### [Given request]
Only the pictures are omitted; repeat all other data exactly.

-- begin --

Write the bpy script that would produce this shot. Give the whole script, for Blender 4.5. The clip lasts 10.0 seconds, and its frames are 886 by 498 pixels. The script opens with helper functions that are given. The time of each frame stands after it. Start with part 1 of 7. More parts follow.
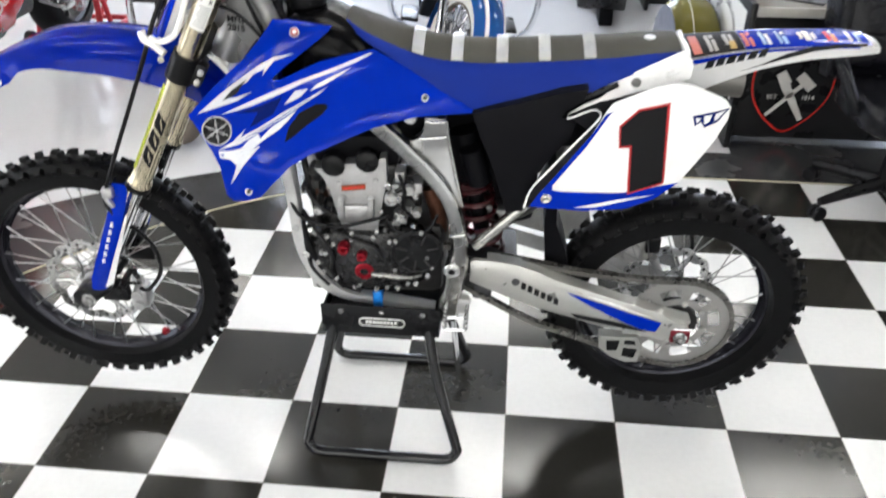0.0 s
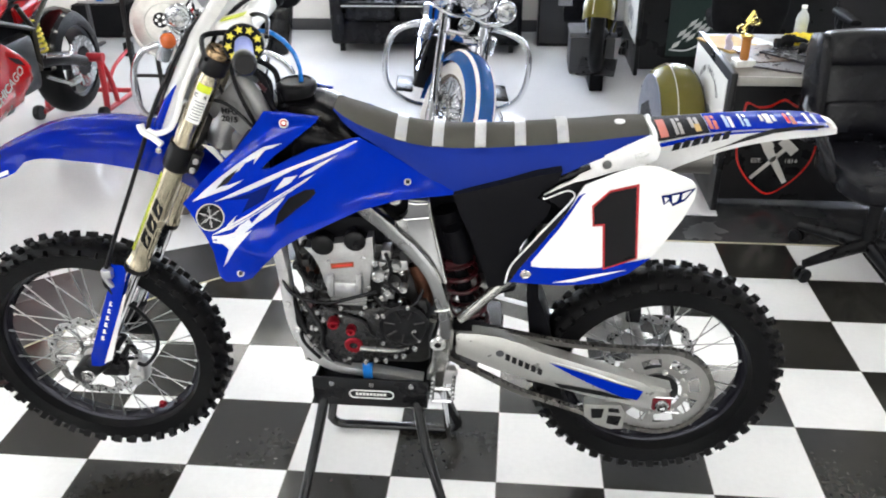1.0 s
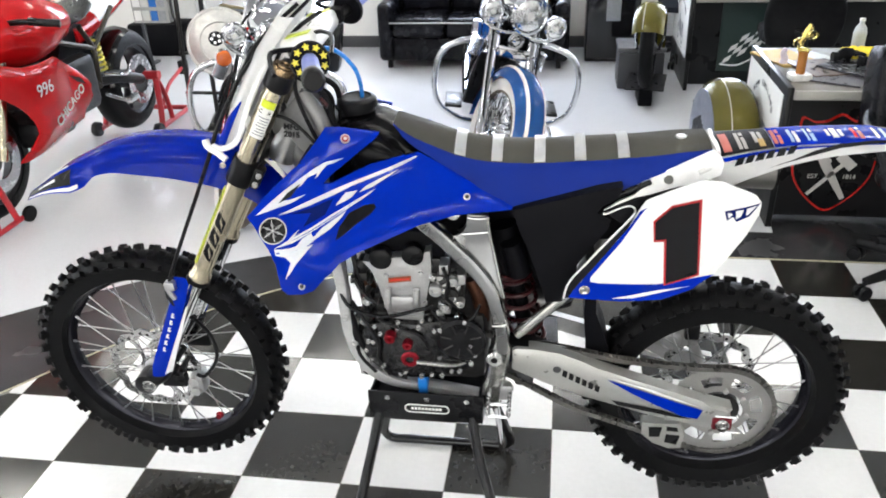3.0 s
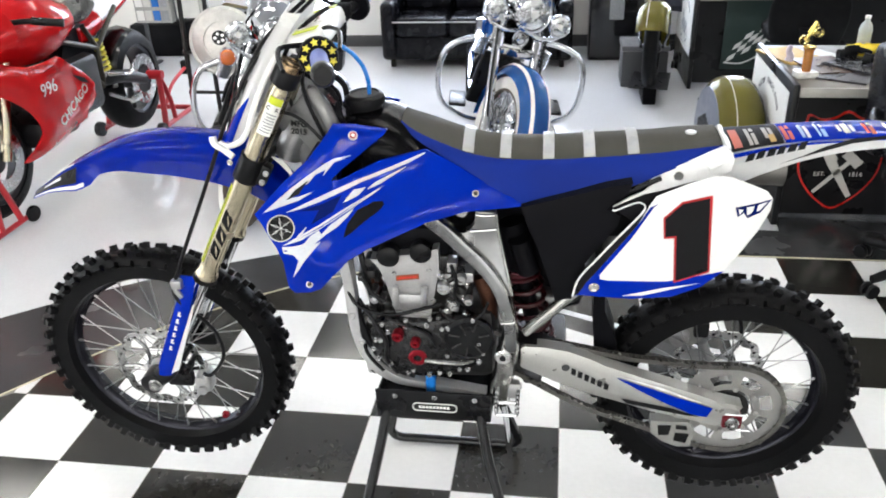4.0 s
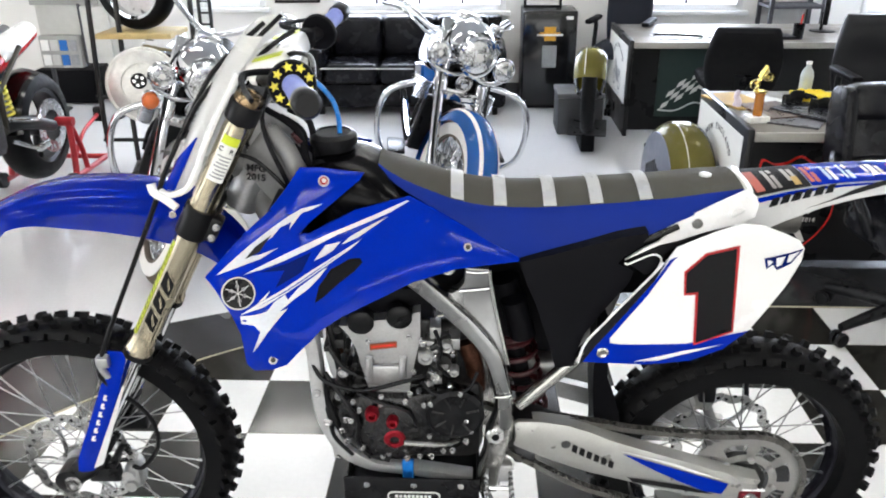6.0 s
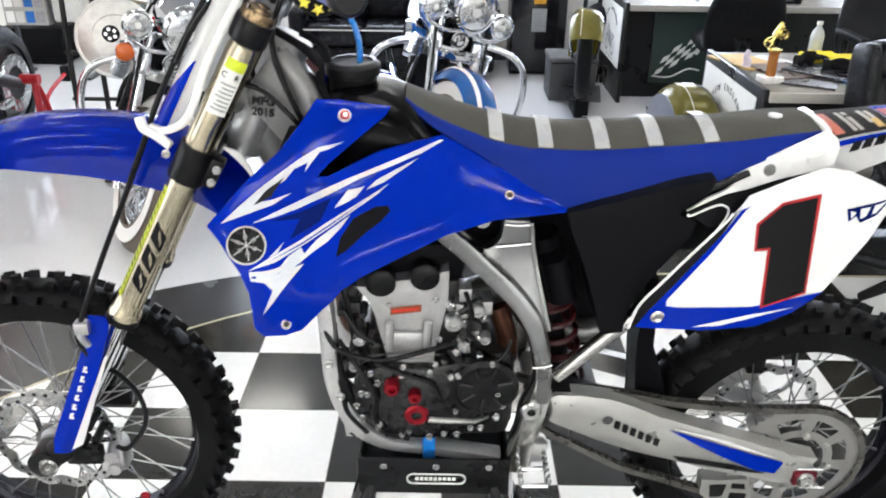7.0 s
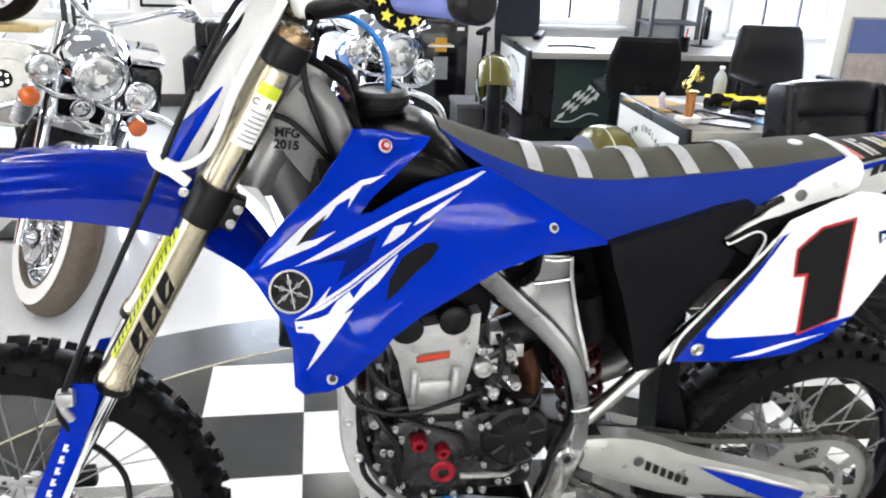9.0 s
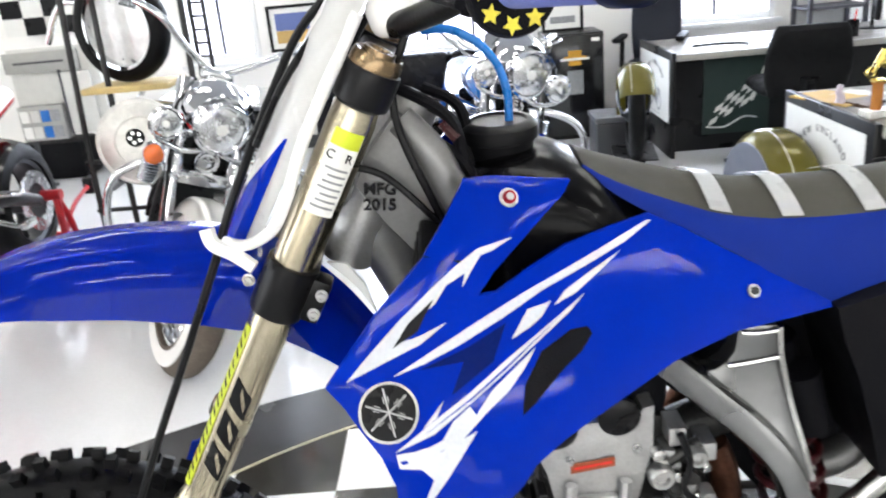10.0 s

-- end --

### [The reply]
Write the bpy script that would produce this shot. Give the whole script, for Blender 4.5. The clip lasts 10.0 seconds, and its frames are 886 by 498 pixels. The script opens with helper functions that are given. The time of each frame stands after it. Start with part 1 of 7. More parts follow.
0.0 s
1.0 s
3.0 s
4.0 s
6.0 s
7.0 s
9.0 s
10.0 s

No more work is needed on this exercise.